Task data →

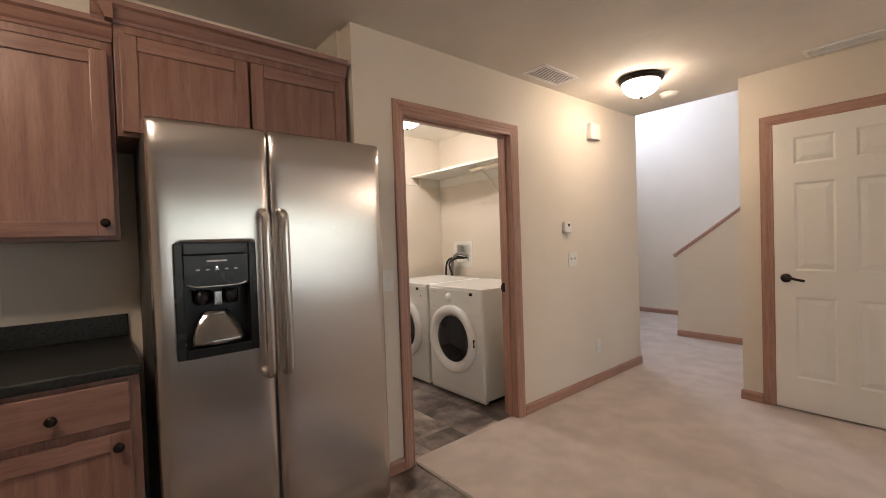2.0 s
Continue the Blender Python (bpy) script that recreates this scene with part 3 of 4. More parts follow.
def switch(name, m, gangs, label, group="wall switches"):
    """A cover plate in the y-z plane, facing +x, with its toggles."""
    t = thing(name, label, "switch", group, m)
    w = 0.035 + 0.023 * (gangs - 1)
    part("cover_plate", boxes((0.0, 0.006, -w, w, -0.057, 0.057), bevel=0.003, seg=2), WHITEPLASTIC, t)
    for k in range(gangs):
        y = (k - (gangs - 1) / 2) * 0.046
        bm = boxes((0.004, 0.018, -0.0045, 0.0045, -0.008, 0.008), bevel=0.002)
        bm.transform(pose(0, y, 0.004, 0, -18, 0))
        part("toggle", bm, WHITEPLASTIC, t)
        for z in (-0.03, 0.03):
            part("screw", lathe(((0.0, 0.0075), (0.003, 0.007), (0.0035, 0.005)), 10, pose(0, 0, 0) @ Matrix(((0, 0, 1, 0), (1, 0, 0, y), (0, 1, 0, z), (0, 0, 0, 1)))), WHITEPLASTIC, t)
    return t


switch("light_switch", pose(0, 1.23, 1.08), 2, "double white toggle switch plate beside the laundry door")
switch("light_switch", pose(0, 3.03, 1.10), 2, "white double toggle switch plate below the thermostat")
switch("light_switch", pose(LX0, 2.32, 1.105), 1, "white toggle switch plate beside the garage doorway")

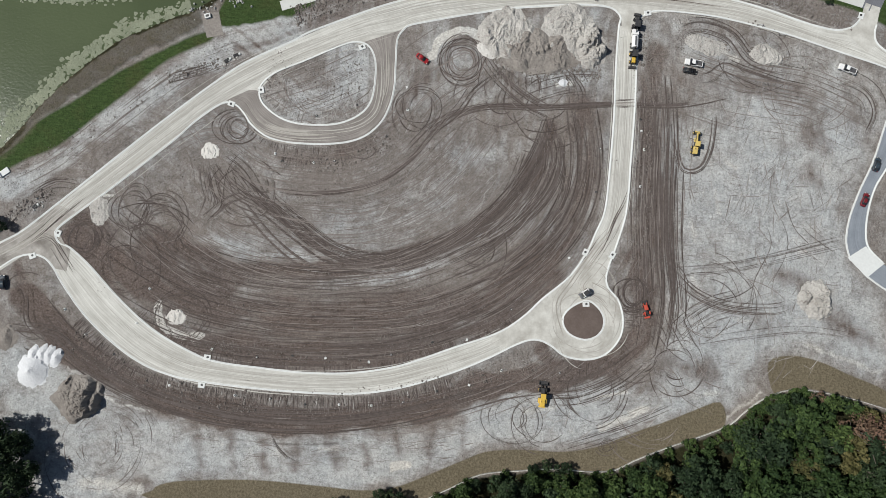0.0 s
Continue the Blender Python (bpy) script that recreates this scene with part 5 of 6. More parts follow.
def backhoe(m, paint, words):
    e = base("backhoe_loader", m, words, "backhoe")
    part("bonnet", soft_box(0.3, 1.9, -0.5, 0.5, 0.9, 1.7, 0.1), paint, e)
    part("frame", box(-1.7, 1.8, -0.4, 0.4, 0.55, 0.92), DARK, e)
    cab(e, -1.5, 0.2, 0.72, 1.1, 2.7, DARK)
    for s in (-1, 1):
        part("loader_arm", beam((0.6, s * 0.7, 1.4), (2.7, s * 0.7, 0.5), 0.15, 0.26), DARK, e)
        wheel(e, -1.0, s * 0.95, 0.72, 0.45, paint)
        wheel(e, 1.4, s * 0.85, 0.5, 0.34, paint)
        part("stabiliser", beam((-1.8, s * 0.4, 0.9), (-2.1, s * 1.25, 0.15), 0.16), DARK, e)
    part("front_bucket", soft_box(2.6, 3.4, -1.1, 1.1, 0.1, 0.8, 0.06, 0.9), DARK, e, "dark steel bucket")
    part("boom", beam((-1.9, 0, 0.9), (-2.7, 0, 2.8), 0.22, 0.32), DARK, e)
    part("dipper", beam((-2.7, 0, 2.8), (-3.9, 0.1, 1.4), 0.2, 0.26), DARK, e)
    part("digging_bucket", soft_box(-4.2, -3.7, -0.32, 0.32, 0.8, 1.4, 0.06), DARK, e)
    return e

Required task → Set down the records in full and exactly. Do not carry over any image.

Response for this exercise →
2.0 s
Continue the Blender Python (bpy) script that recreates this scene with part 3 of 4. More parts follow.
def switch(name, m, gangs, label, group="wall switches"):
    """A cover plate in the y-z plane, facing +x, with its toggles."""
    t = thing(name, label, "switch", group, m)
    w = 0.035 + 0.023 * (gangs - 1)
    part("cover_plate", boxes((0.0, 0.006, -w, w, -0.057, 0.057), bevel=0.003, seg=2), WHITEPLASTIC, t)
    for k in range(gangs):
        y = (k - (gangs - 1) / 2) * 0.046
        bm = boxes((0.004, 0.018, -0.0045, 0.0045, -0.008, 0.008), bevel=0.002)
        bm.transform(pose(0, y, 0.004, 0, -18, 0))
        part("toggle", bm, WHITEPLASTIC, t)
        for z in (-0.03, 0.03):
            part("screw", lathe(((0.0, 0.0075), (0.003, 0.007), (0.0035, 0.005)), 10, pose(0, 0, 0) @ Matrix(((0, 0, 1, 0), (1, 0, 0, y), (0, 1, 0, z), (0, 0, 0, 1)))), WHITEPLASTIC, t)
    return t


switch("light_switch", pose(0, 1.23, 1.08), 2, "double white toggle switch plate beside the laundry door")
switch("light_switch", pose(0, 3.03, 1.10), 2, "white double toggle switch plate below the thermostat")
switch("light_switch", pose(LX0, 2.32, 1.105), 1, "white toggle switch plate beside the garage doorway")

0.0 s
Continue the Blender Python (bpy) script that recreates this scene with part 5 of 6. More parts follow.
def backhoe(m, paint, words):
    e = base("backhoe_loader", m, words, "backhoe")
    part("bonnet", soft_box(0.3, 1.9, -0.5, 0.5, 0.9, 1.7, 0.1), paint, e)
    part("frame", box(-1.7, 1.8, -0.4, 0.4, 0.55, 0.92), DARK, e)
    cab(e, -1.5, 0.2, 0.72, 1.1, 2.7, DARK)
    for s in (-1, 1):
        part("loader_arm", beam((0.6, s * 0.7, 1.4), (2.7, s * 0.7, 0.5), 0.15, 0.26), DARK, e)
        wheel(e, -1.0, s * 0.95, 0.72, 0.45, paint)
        wheel(e, 1.4, s * 0.85, 0.5, 0.34, paint)
        part("stabiliser", beam((-1.8, s * 0.4, 0.9), (-2.1, s * 1.25, 0.15), 0.16), DARK, e)
    part("front_bucket", soft_box(2.6, 3.4, -1.1, 1.1, 0.1, 0.8, 0.06, 0.9), DARK, e, "dark steel bucket")
    part("boom", beam((-1.9, 0, 0.9), (-2.7, 0, 2.8), 0.22, 0.32), DARK, e)
    part("dipper", beam((-2.7, 0, 2.8), (-3.9, 0.1, 1.4), 0.2, 0.26), DARK, e)
    part("digging_bucket", soft_box(-4.2, -3.7, -0.32, 0.32, 0.8, 1.4, 0.06), DARK, e)
    return e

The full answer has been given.